Acting is what drives this Shrew, and the particulars that the company’s dancers supply are what drive this production. Larissa Ponomarenko’s Kate is a wounded, angry creature who high-fives Hortensio (karate kick to the chops) and low-fives Lucentio (stomping on toes) with equal alacrity and has real venom in her cat-claw jumps, not to mention the way she brandishes her long-stemmed bridal-"bouquet" lily. She wants more from a husband than the infatuation Bianca provokes, and settles for, and so she holds out till well into the second act, both her face and her body a cascade of shifting emotions. Perhaps it was just the shredded bridal skirt suggesting Balanchine’s Tzigane, but on opening night, Ponomarenko reminded me of Suzanne Farrell in her vulnerability and her dramatic timing. Carlos Molina as her Petruchio was high-flying and swashbuckling, loose and easy in the way he flung himself around and inebriatedly fell out of his jumps, equally masterful but not as intense or nuanced, with a touch of Howard Keel’s Fred Graham in the 1953 MGM film version of Kiss Me Kate. Friday night, Reyneris Reyes was more of a regular-guy Petruchio, the character benefitting from his decision not to shrug when Kate is substituted for Bianca. Pollyana Ribeiro was the independent cat to Ponomarenko’s abused but hopeful dog, disdainful not just of these suitors but of men in general, and even funnier than Ponomarenko in her flat-footed walk. Where Ponomarenko is nuanced, Ribeiro is mercurial; she’d be smiling at Reyes one moment and belting him the next. Saturday afternoon, Adriana Suárez went on for Ponomarenko (injured ankle) and came out terrorizing Padua as if she were Damien in The Omen, but her Kate, like Ribeiro’s, is a little girl as well as a woman, and Molina’s boyishness soon touched her heart. Both Molina with Ponomarenko and Reyes with Ribeiro had problems with the treacherous lifts of the closing pas de deux. Saturday evening, Yury Yanowsky and Lorna Feijóo made them look easy, and Yanowsky’s Petruchio, hard-nosed with hints of self-parody (the look of disbelief on his face every time Feijóo stomped on him), recalled Patrick Armand’s 1995 performances. He might have been a better partner for Ponomarenko. And perhaps Molina’s swagger would have brought out more dimensions from Feijóo. She expresses herself most fully through her dancing; her Kate always seemed to be waiting for Cranko to get serious.

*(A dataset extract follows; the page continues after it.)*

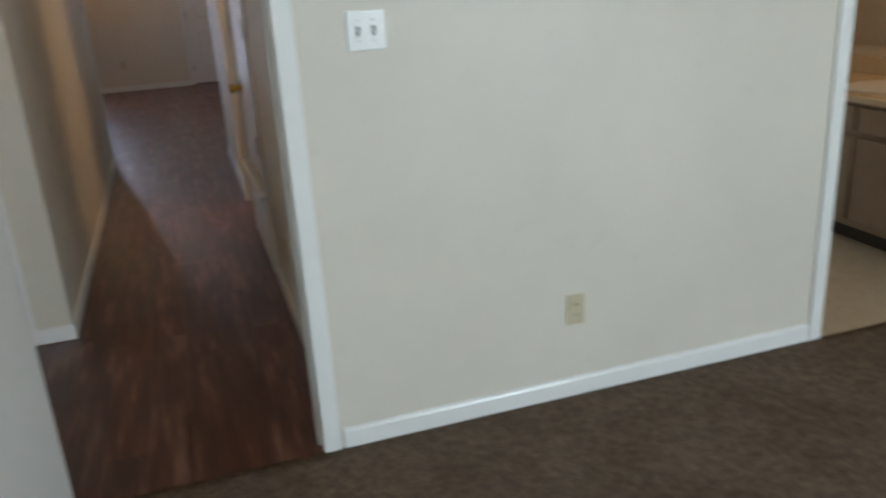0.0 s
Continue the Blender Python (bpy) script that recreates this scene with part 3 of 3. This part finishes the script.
# ---- vanity ----
van = base_of("vanity_cabinet", "taupe wood vanity cabinet with two doors", "cabinet", pose(3.90, 3.20, 0))
part("body", boxed(0.02, -0.72, 0.09, 0.59, 0.78, 0.752, 0.002), OAK, van)
part("toe_kick", boxed(0.07, -0.72, 0.0, 0.59, 0.78, 0.09), DARK, van, "dark recessed toe kick")
for y0, y1 in ((-0.69, -0.36), (-0.33, 0.0), (0.03, 0.36), (0.39, 0.75)):
    dr = part("door", boxed(0.0, y0, 0.13, 0.02, y1, 0.57, 0.004), OAK, van)
    part("drawer_front", boxed(0.0, y0, 0.60, 0.02, y1, 0.73, 0.004), OAK, van)
top = base_of("countertop", "tan cultured marble vanity top with backsplash", "countertop", pose(3.90, 3.20, 0.752))
part("slab", boxed(-0.025, -0.735, 0.0, 0.60, 0.795, 0.035, 0.006), COUNTER, top)
part("backsplash", boxed(0.575, -0.735, 0.035, 0.597, 0.795, 0.135, 0.004), COUNTER, top)
part("basin", moved(lathe([(0.21, 0.034), (0.225, 0.037), (0.215, 0.042), (0.19, 0.038), (0.15, 0.037), (0.0, 0.036)], 32), pose(0.28, 0.1, 0, 0, 0, 0)), WHITE, top, "white oval basin rim")
part("faucet", boxed(0.50, 0.06, 0.035, 0.56, 0.14, 0.09, 0.008), NICKEL, top)
mir = thing("mirror", boxed(4.492, 2.55, 0.95, 4.498, 3.95, 1.9), NICKEL, "wide wall mirror above the vanity", "mirror")

# ---- floor planks ----
RECTS = ((0.087, 2.354, 0.910, 2.457), (-0.970, 2.457, 0.991, 3.758), (-0.963, 3.758, -0.206, 3.870), (0.0, 3.758, 0.991, 7.49), (0.0, 7.49, 1.652, 7.635), (0.991, 5.101, 1.105, 5.787),
         (-3.26, 7.635, 1.652, 11.89), (-0.77, 11.89, 1.932, 13.09), (1.652, 10.20, 1.932, 11.89))
PW, PL = 0.150, 1.22
hard = base_of("plank_floor", "dark reddish-brown wood-look plank floor with worn sheen", "floor", kind="structure")
meshes = {}


def plank_mesh(w, l):
    key = (round(w, 3), round(l, 3))
    if key not in meshes:
        bm = bmesh.new()
        g, c, n = 0.0003, 0.0004, 6
        rows = []
        for j in range(n + 1):
            s = j / n
            y = -l / 2 + g + (l - 2 * g) * s
            up = 0.0009 * abs(2 * s - 1) ** 4 - (c * 0.6 if j in (0, n) else 0)
            rows.append([bm.verts.new(v) for v in ((-w / 2 + g, y, -0.011), (-w / 2 + g, y, up - c), (-w / 2 + g + c, y, up), (w / 2 - g - c, y, up), (w / 2 - g, y, up - c), (w / 2 - g, y, -0.011))])
        for a, b in zip(rows, rows[1:]):
            for i in range(5):
                bm.faces.new((a[i], a[i + 1], b[i + 1], b[i]))
        bm.faces.new(rows[0])
        bm.faces.new(rows[-1][::-1])
        bmesh.ops.recalc_face_normals(bm, faces=bm.faces)
        for f in bm.faces:
            f.smooth = False
        meshes[key] = mesh_of("plank", bm, PLANK)
    return meshes[key]


rng = random.Random(7)
x = -3.26
while x < 1.93:
    nxt = round(x + PW, 4)
    cuts = sorted({x, min(nxt, 1.932), *[e for r in RECTS for e in (r[0], r[2]) if x + 0.012 < e < nxt - 0.012]})
    start = rng.uniform(0, PL)
    for xa, xb in zip(cuts, cuts[1:]):
        mid = (xa + xb) / 2
        spans = []
        for r in sorted((r for r in RECTS if r[0] <= mid <= r[2]), key=lambda r: r[1]):
            if spans and r[1] <= spans[-1][1] + 0.002:
                spans[-1][1] = max(spans[-1][1], r[3])
            else:
                spans.append([r[1], r[3]])
        for s0, s1 in spans:
            y = s0
            k = math.floor((s0 - start) / PL)
            while y < s1 - 1e-4:
                end = min(s1, start + (k + 1) * PL)
                k += 1
                if end - y < 0.06 and end < s1:
                    end = min(s1, start + (k + 1) * PL)
                    k += 1
                o = new("plank", plank_mesh(xb - xa, end - y))
                o.parent = hard
                o.matrix_basis = pose(mid, (y + end) / 2, 0, rng.gauss(0, 0.03), rng.gauss(0, 0.45), 0)
                y = end
    x = nxt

Romi Beppu’s Bianca was delectably articulated, especially in her port de bras; she gave the character a lot of detail, shimmying her shoulders at Molina and Reyes and throwing in a couple of bad-girl swats at Ribeiro. Jared Nelson as her Lucentio was all-American callow, sterling in his Carnival solo and attentive to Beppu in their pas de deux not just with his face but with his body. Saturday afternoon, Karine Seneca was Bianca as homecoming queen, beautiful, entitled, pouty when crossed, not as lissome as Beppu or as detailed but logical and more consistent with Shakespeare’s conception. As her Lucentio, Sabi Varga was more self-aware in his acting (the quick glance at the audience between his two big Apollo-alluding lute strums, the raised eyebrows at the comic entrechats of Gianni Di Marco’s Gremio) and more European elegant in his bearing, but his Carnival solo was more self-conscious than Nelson’s and didn’t have the same speed. Saturday night, Pavel Gurevich and Sacha Wakelin didn’t quite connect. Their second pas de deux had its own partnering problems, and though he started out with big, assured jumps, he seemed to lose steam, or concentration, in his solo. Her good-hearted Bianca was a little prissy and self-righteous and had the least detail.
Mindaugas Bauzys is a show all by himself. Tall and noble of bearing, his Hortensio looks like the star, and he gets Bianca’s attention, but it’s soon obvious that he’s more interested in playing with his, uh, instrument than in dancing with her, and Bauzys puts the cock back into cock rock. Clapping to command his wife at the closing obedience trials, he bruises those delicate artist’s hands seemingly beyond repair, but by the curtain call, he’s using them to spur the audience into even louder applause, blissfully unaware that it’s not all for him. Friday, Jared Redick seemed more inhibited and less interesting, but he caught fire toward the end, first extending the wrong arm to his red-haired-whore bride and then, during the curtain call, throwing us a "What am I, chopped liver" Woody Allen look as his wife took her bow. (Bauzys, on the other hand, stepped in front of his wife at the end, having apparently forgotten that he had one.) Worth another look. Of the Gremios, only Gianni Di Marco gave us Shakespeare’s aged pantaloon, Charlie Chaplin with an arthritic gait. Saturday afternoon, after watching Bauzys’s Mick Jagger theatrics, Di Marco took Gremio’s trademark handkerchief and started passing it around and between his thighs, having finally figured out what drives the girls wild.
Most exuberant and sympathetic of the whores was Melanie Atkins as the red-haired one on Friday; you could practically see her wriggling beneath her domino as she extended her arm for Redick’s Hortensio to kiss, Doris Day–radiant at the prospect of becoming an honest woman. As for the corps, one moment can stand for its contribution: Kate walking through the arcade of bridesmaids and snapping at the last one (Misa Kuranaga in the four performances I saw), who then looks around at the other five silently wailing, "Did you see that? What did I do?" That’s the kind of subtext that makes The Taming of the Shrew a great play. It’s the kind of detail that makes this a wonderful production.
The Taming of the Shrew
Choreography by John Cranko. Music by Karl-Heinz Stolze, after Domenico Scarlatti. Sets and costumes by Susan Benson. Lighting by Pierre Lavoie. Staging by Jane Bourne. Presented by Boston Ballet at the Wang Theatre through November 7.